We’re also going to great lengths to restore the Orchid House’s interior and exterior concrete, which requires a level of detail that may prove surprising to some. Just like the adjacent Main Conservatory and Camellia House, the Orchid House’s historic concrete is a particularly notable feature of this space. These buildings are one of the first major projects of the John J. Earley studio in Washington DC, led by John Joseph Earley (1881–1945), who was considered a pioneer in the field of decorative, exposed-aggregate concrete. Working with precast and cast-in-place concrete and stucco applied over a rough structural base, Earley used carefully selected, graded, and blended aggregates to achieve a densely textured surface and subtle gradations in color … calling his proprietary product mosaic concrete.

It’s of utmost importance to us that we match the new Orchid House concrete to the existing concrete and stucco surfaces of the Conservatory.
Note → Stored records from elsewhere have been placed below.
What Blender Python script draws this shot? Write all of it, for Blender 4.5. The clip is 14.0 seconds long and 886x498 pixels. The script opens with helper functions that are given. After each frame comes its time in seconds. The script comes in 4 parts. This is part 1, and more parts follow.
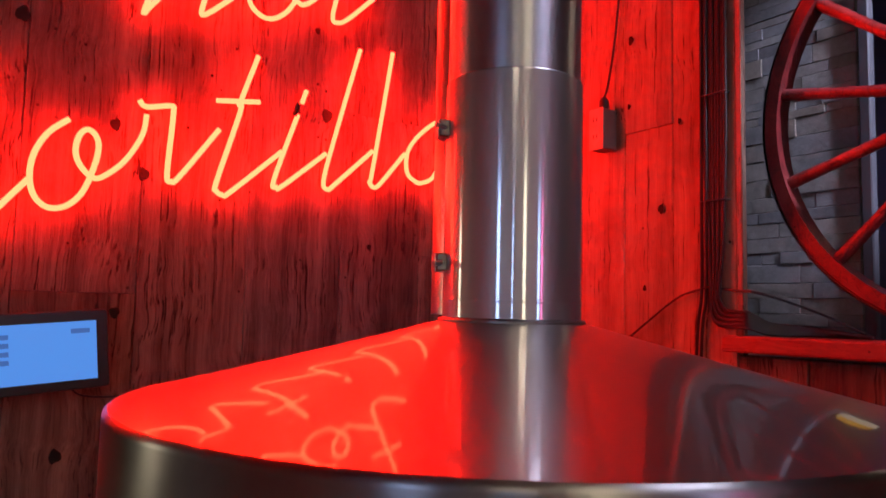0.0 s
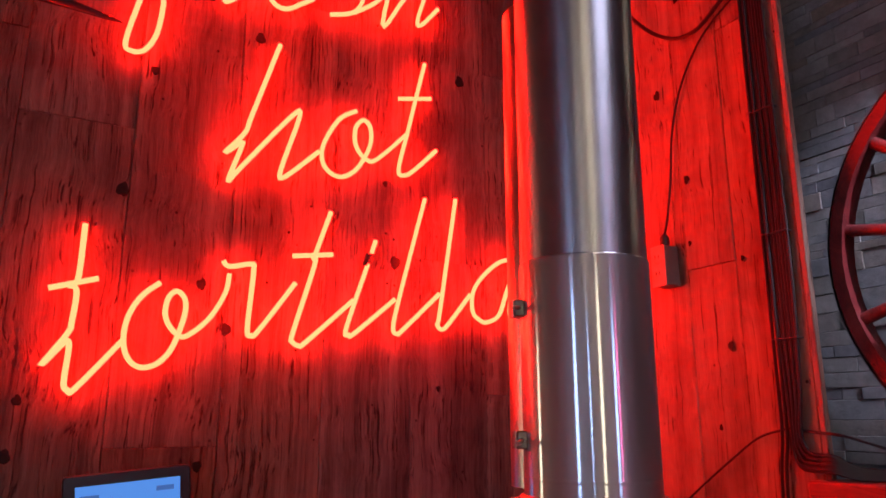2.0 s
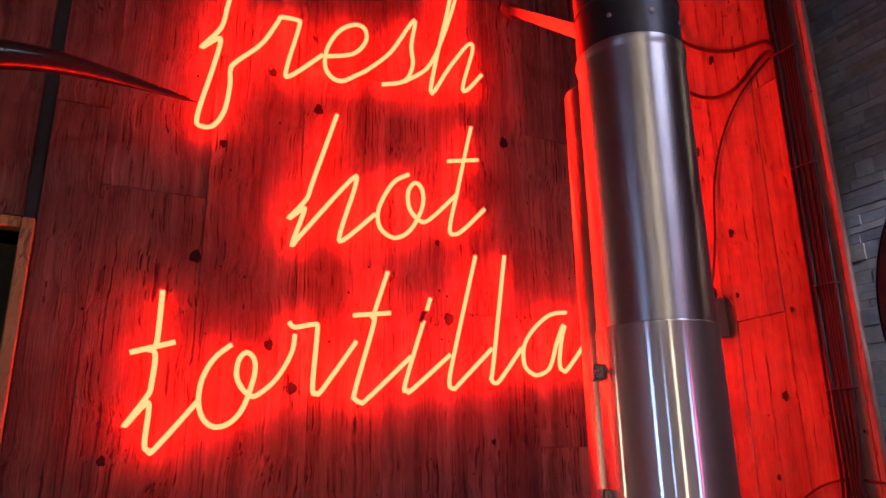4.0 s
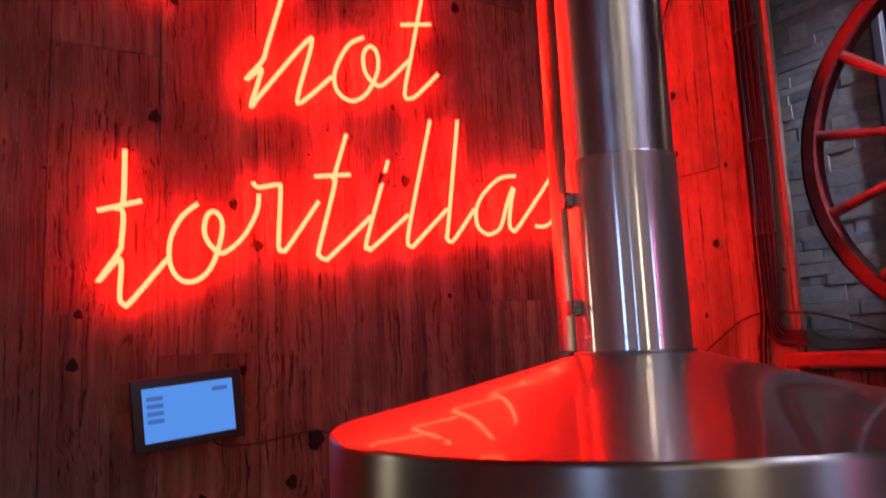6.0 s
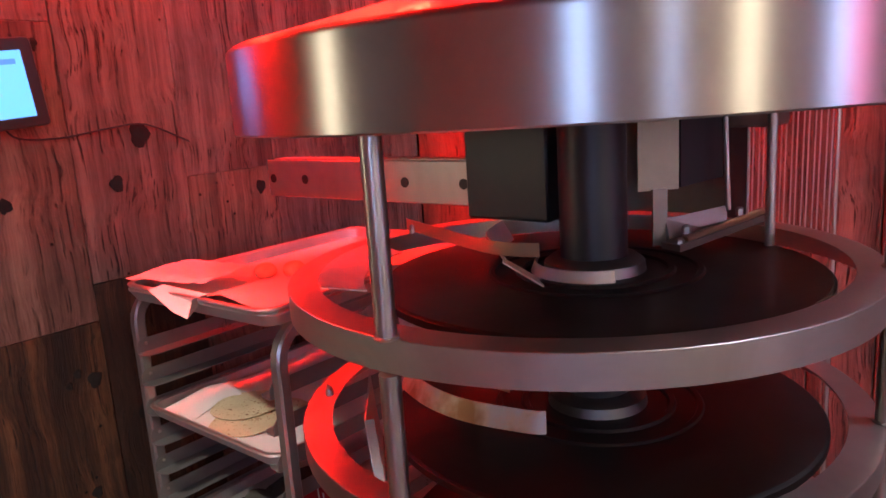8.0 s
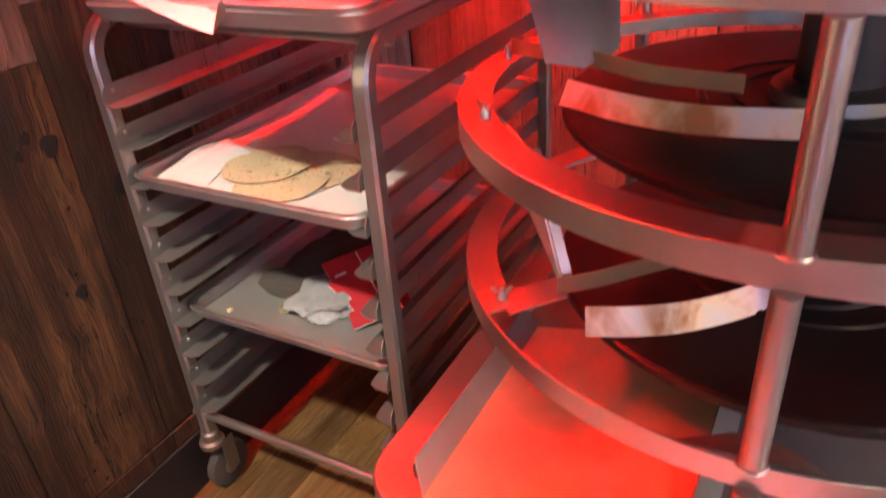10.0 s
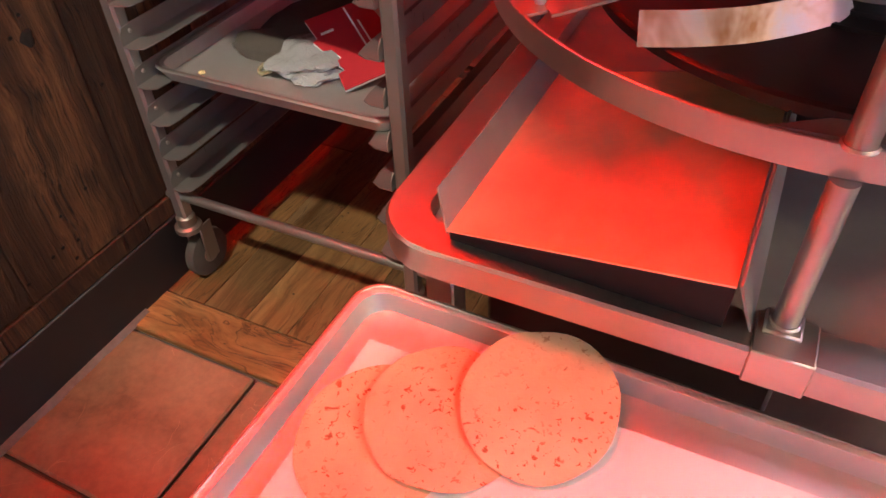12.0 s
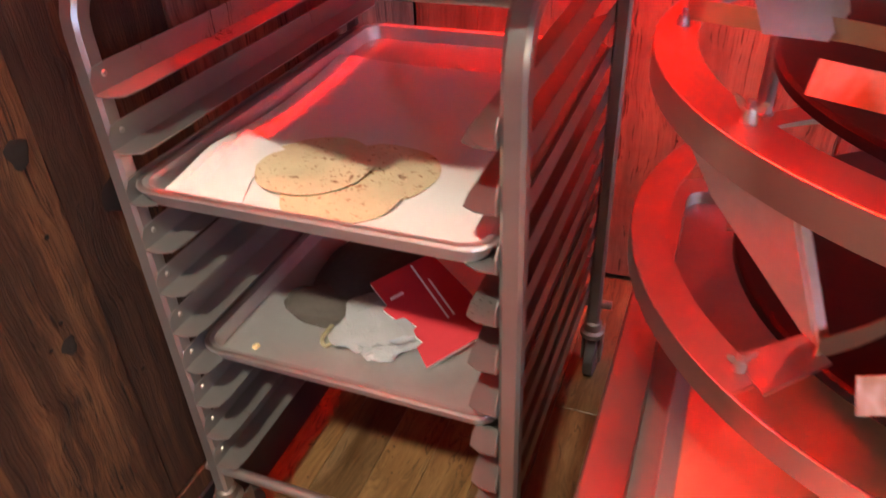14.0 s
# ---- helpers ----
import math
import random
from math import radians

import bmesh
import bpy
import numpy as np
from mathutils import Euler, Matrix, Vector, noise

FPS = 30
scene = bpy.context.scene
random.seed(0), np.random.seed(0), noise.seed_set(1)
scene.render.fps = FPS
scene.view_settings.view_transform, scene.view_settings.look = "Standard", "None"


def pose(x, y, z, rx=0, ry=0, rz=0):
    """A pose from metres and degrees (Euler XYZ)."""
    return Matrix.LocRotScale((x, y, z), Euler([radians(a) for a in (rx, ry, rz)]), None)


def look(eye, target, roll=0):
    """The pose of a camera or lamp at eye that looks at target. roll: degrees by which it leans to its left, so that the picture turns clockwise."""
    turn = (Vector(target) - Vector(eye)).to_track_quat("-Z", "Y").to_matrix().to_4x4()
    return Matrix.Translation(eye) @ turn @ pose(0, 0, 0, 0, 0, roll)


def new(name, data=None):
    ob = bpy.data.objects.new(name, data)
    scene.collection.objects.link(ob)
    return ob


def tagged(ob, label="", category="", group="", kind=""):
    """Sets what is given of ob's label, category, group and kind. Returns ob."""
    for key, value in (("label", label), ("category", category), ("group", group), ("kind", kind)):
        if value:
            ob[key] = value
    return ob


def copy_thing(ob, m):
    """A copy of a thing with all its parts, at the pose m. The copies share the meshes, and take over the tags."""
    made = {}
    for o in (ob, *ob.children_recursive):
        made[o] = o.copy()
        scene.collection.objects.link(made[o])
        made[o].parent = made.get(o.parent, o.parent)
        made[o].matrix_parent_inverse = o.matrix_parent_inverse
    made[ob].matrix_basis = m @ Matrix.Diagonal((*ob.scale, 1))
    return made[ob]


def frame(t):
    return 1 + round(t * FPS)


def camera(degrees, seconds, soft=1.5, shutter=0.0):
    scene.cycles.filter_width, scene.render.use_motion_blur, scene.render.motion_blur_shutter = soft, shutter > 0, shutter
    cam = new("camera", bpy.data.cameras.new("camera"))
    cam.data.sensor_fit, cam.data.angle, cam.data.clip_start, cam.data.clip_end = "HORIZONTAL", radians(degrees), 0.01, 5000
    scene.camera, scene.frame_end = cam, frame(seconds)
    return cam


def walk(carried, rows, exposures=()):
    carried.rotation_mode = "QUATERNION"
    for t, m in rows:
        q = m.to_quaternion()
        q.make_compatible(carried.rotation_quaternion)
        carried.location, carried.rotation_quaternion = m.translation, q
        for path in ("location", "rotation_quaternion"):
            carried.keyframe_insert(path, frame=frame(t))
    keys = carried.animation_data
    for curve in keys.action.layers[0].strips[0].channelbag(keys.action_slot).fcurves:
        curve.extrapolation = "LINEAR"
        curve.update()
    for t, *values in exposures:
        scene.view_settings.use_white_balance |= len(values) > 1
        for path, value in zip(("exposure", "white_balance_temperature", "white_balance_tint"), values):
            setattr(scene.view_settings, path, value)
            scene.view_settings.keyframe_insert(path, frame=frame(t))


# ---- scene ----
cam = camera(62.9, 14.0, shutter=0.4)
EXPOSURE = [(0, -0.45, 6400, 10), (5.5, -0.45, 6400, 10), (6.5, -0.25, 6200, 10), (7.2, 0.3, 5900, 10), (9.3, 2.15, 7000, 10), (10.5, 2.05, 7000, 10), (12.5, 1.8, 7100, 10), (14, 2.2, 7000, 10)]
PATH = [
    (0, (-1.3822, -1.7520, 1.5358), (-0.2893, -0.0854, 1.7035), 1.35),
    (0.5, (-1.3870, -1.7594, 1.5594), (-0.3378, -0.0747, 1.8061), 1.02),
    (1, (-1.4058, -1.7713, 1.5857), (-0.3975, -0.0745, 1.9081), 0.77),
    (1.5, (-1.4184, -1.7807, 1.6012), (-0.4477, -0.0763, 1.9922), 0.52),
    (2, (-1.4351, -1.7900, 1.6168), (-0.5039, -0.0807, 2.0764), 0.04),
    (2.5, (-1.4522, -1.7862, 1.6246), (-0.5540, -0.0745, 2.1379), -0.30),
    (3, (-1.4786, -1.7860, 1.6340), (-0.6128, -0.0734, 2.1974), -0.54),
    (3.2, (-1.4925, -1.7898, 1.6364), (-0.6334, -0.0791, 2.2155), -0.69),
    (5.3, (-1.6251, -1.8667, 1.6025), (-0.6971, -0.1760, 2.1318), -1.84),
    (5.5, (-1.6343, -1.8652, 1.5793), (-0.6672, -0.1770, 2.0423), -2.22),
    (6, (-1.6500, -1.8370, 1.5401), (-0.5924, -0.1620, 1.8156), -2.60),
    (6.5, (-1.6880, -1.7720, 1.4865), (-0.4765, -0.1825, 1.5620), -3.17),
    (7, (-1.7347, -1.7030, 1.4089), (-0.3909, -0.2270, 1.2841), -3.85),
    (7.2, (-1.7420, -1.6773, 1.3878), (-0.3581, -0.2480, 1.1829), -3.84),
    (9.3, (-1.6682, -1.2165, 1.2977), (-0.1028, -0.1852, 0.6004), -3.64),
    (9.5, (-1.6838, -1.1570, 1.2668), (-0.1285, -0.1743, 0.4824), -3.65),
    (10, (-1.7169, -1.0517, 1.1968), (-0.2193, -0.1813, 0.1969), -4.35),
    (10.5, (-1.7304, -1.0080, 1.1393), (-0.2751, -0.2532, -0.0064), -3.92),
    (11, (-1.7270, -0.9927, 1.0733), (-0.3241, -0.2951, -0.1697), -3.18),
    (11.5, (-1.7305, -0.9902, 1.0306), (-0.3819, -0.3197, -0.2853), -2.53),
    (12, (-1.7402, -0.9773, 1.0238), (-0.4200, -0.2997, -0.3171), -2.28),
    (12.5, (-1.7436, -0.9541, 1.0361), (-0.4179, -0.2472, -0.2840), -2.17),
    (13, (-1.7132, -0.9175, 1.0804), (-0.3265, -0.1844, -0.1605), -2.32),
    (13.5, (-1.6538, -0.8412, 1.1318), (-0.1901, -0.1326, -0.0325), -2.54),
    (14, (-1.5820, -0.7065, 1.1569), (-0.0566, -0.0682, 0.0319), -2.75),
]
walk(cam, [(t, look(eye, target, roll)) for t, eye, target, roll in PATH], EXPOSURE)

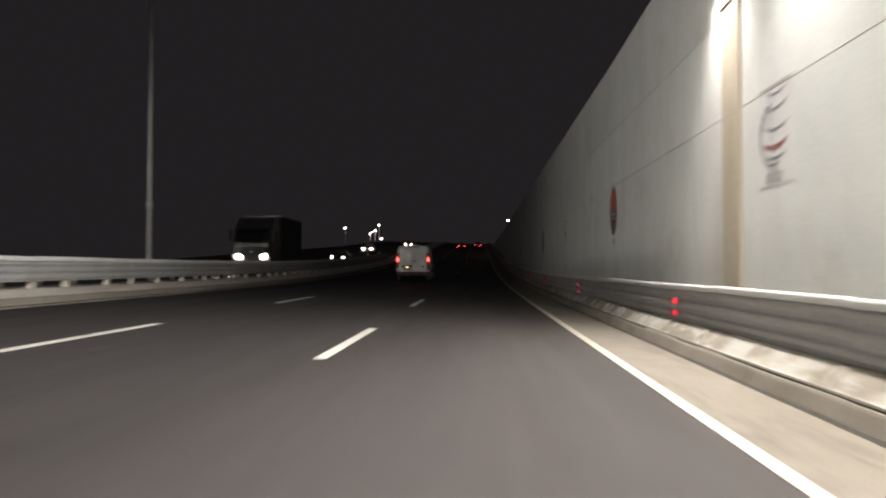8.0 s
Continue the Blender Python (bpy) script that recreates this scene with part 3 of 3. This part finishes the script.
def build_decorations():
    med = build_medallion()
    sign = build_emblem()
    first_m = first_s = True
    for k in range(-8, 4):
        y = 163.2 + 24 * k
        z = 2.54 + course_z(y)
        ye = y + 12.05
        y += {-6: 0.17, -5: 0.27}.get(k, 0.0)
        ze = 2.61 + course_z(ye) - {-6: 0.28, -5: 0.35}.get(k, 0.0)
        if first_m:
            med.matrix_basis = pose(WALL_R - 0.003, y, z)
            sign.matrix_basis = pose(WALL_R - 0.003, ye, ze)
            first_m = False
        else:
            copy_thing(med, pose(WALL_R - 0.003, y, z))
            copy_thing(sign, pose(WALL_R - 0.003, ye, ze))
        if y < PORTAL:
            copy_thing(med, pose(WALL_L + 0.003, y - 2.0, z + 0.85 + max(0, 0.0068 * (137 - y)), 0, 0, 180))
        if ye < PORTAL:
            copy_thing(sign, pose(WALL_L + 0.003, ye - 2.0, ze + 0.85 + max(0, 0.0068 * (137 - ye)), 0, 0, 180))


# ------------------------------------------------------------ outdoors by the exit
def build_exit():
    pil = holder("joint_cover", "brown-stained vertical cover strip on the concrete wall", "cover strip", at=(WALL_R, 176.9, 0))
    part("strip", fresh_box(-0.035, -0.002, -0.40, 0.40, 0.14, 5.15, bevel=0.01), PILASTER_MAT, pil)
    part("cap", fresh_box(-0.05, -0.002, -0.43, 0.43, 5.152, 5.22, bevel=0.01), PILASTER_MAT, pil)
    pole = holder("light_pole", "tall grey steel light pole on the median", "light pole", at=(-14.2, 194.0, 0.585))
    part("shaft", disc(bmesh.new(), 0.11, 12, Matrix.Translation((0, 0, 6.1)), 16, 0.06), STEEL, pole, "tapered steel shaft", True)
    part("base_plate", fresh_box(-0.2, 0.2, -0.2, 0.2, 0, 0.03, bevel=0.006), STEEL, pole)
    part("collar", disc(bmesh.new(), 0.13, 0.25, Matrix.Translation((0, 0, 2.9)), 16), STEEL, pole, "steel collar", True)
    part("hatch", fresh_box(-0.06, 0.06, -0.125, -0.09, 0.6, 1.0, bevel=0.006), STEEL, pole, "service hatch")


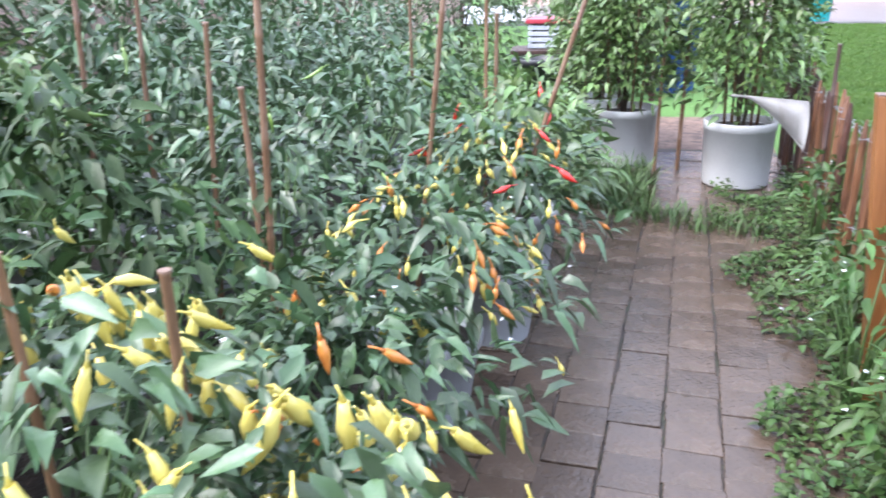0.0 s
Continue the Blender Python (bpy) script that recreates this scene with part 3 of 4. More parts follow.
clods = bmesh.new()
r = random.Random(8)
made = 0
while made < 170:
    x, y = r.gauss(2.12, 0.14), r.gauss(3.34, 0.12)
    if bare(np.float64(x), np.float64(y)) < r.uniform(0.3, 1.1):
        continue
    s = 0.003 + 0.014 * r.random() ** 2.5
    ball = bmesh.ops.create_icosphere(clods, subdivisions=1, radius=s, matrix=Matrix.Translation((x, y, 0.016 + s * 0.3)) @ Matrix.Diagonal((r.uniform(0.8, 1.5), r.uniform(0.8, 1.5), 0.7, 1)))
    for v in ball["verts"]:
        v.co += Vector((r.uniform(-1, 1), r.uniform(-1, 1), r.uniform(-1, 1))) * s * 0.25
    made += 1
tagged(part("soil_clods", clods, M_CLOD), "dark crumbs of soil on the bare patch", "soil", kind="stuff")


# ---- plant makers ----
def stems(rng, count, spread, height, radius=0.006, z0=0.0, lean=1.0):
    tubes = []
    for k in range(count):
        a, r = rng.uniform(0, 6.283), spread * rng.uniform(0.35, 1.0)
        mid = (0.35 * r * math.cos(a), 0.35 * r * math.sin(a), z0 + 0.5 * (height - z0))
        end = (r * math.cos(a), r * math.sin(a), z0 + (height - z0) * rng.uniform(0.75, 1.0))
        tubes.append(tube([(0.015 * math.cos(a), 0.015 * math.sin(a), z0), mid, end], [radius, radius * 0.75, radius * 0.35], 5))
    return join(*tubes)


def chilli_mesh(name, length, radius, material, bend=0.3):
    pts, rad = [], []
    for k in range(7):
        t = k / 6
        pts.append((bend * length * t * t, 0, -length * t))
        rad.append(radius * (0.55 + 0.9 * t if t < 0.3 else 1.05 - 0.98 * ((t - 0.3) / 0.7) ** 1.6) + 0.0006)
    bm = join(tube(pts, rad, 8), tube([(-0.012, 0, 0.028), (-0.004, 0, 0.012), (0, 0, -0.001)], [0.0018, 0.002, radius * 0.5], 5))
    me = bpy.data.meshes.new(name)
    bm.to_mesh(me)
    bm.free()
    me.materials.append(material)
    return me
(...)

To ensure this match, we have engaged with local preservation experts John Milner Architects (whom we worked with on the restoration of the Webb Farmhouse), concrete expert Robert Armbruster, Bancroft Construction Company, and many others to perform a petrographic concrete analysis to identify the original makeup of the concrete and stucco, and then identify new mixes for the new concrete.

Upon completion of the House, guests will even be able to experience the beauty of our orchids from within as well as from outside of its walls. The botanical lines of its new custom trellis frames, as well as the colorful blooms of the orchids placed within those fames, will be able to be seen through the glass—allowing for a unique perspective and viewpoint of the space within.

Picture this: Upon reopening, within the gallery of the Orchid House, visitors will be surrounded by orchids, thanks to custom column-mounted frame trellises from floor to doorframe height and apertures for hanging orchids along the columns. Upon the Orchid House’s reopening, several times a week our orchid grower will continue to hand-pick and replace the orchids on display with others from our orchid growing house … meaning there will always be something different to see in this spectacular space. Photo by Hank Davis. 
As part of our multi-faceted, highly detailed preservation project, we are working to ensure that the new interior and exterior concrete matches our existing Conservatory surfaces. Photo by Hank Davis.

From the relocation of the historic bronze case to the precise matching of its concrete, our expanded and preserved Orchid House serves as a fantastic opportunity to better display our orchid collection, honor the du Ponts’ dedication to orchids, and continue our excellent care of this collection, its legacy, and all it means to us … and you. We look forward to our preserved and expanded Orchid House’s reopening with much anticipation and gratitude for the chance to transform this space into something even better. Given the Orchid House’s importance to our legacy—and to our hearts—we can’t imagine a more fitting space to serve as the first expression of Longwood Reimagined: A New Garden Experience. We can’t wait to stand alongside you (and alongside hundreds of vibrant, thriving orchids!) in this preserved, expanded, and even more beautiful space.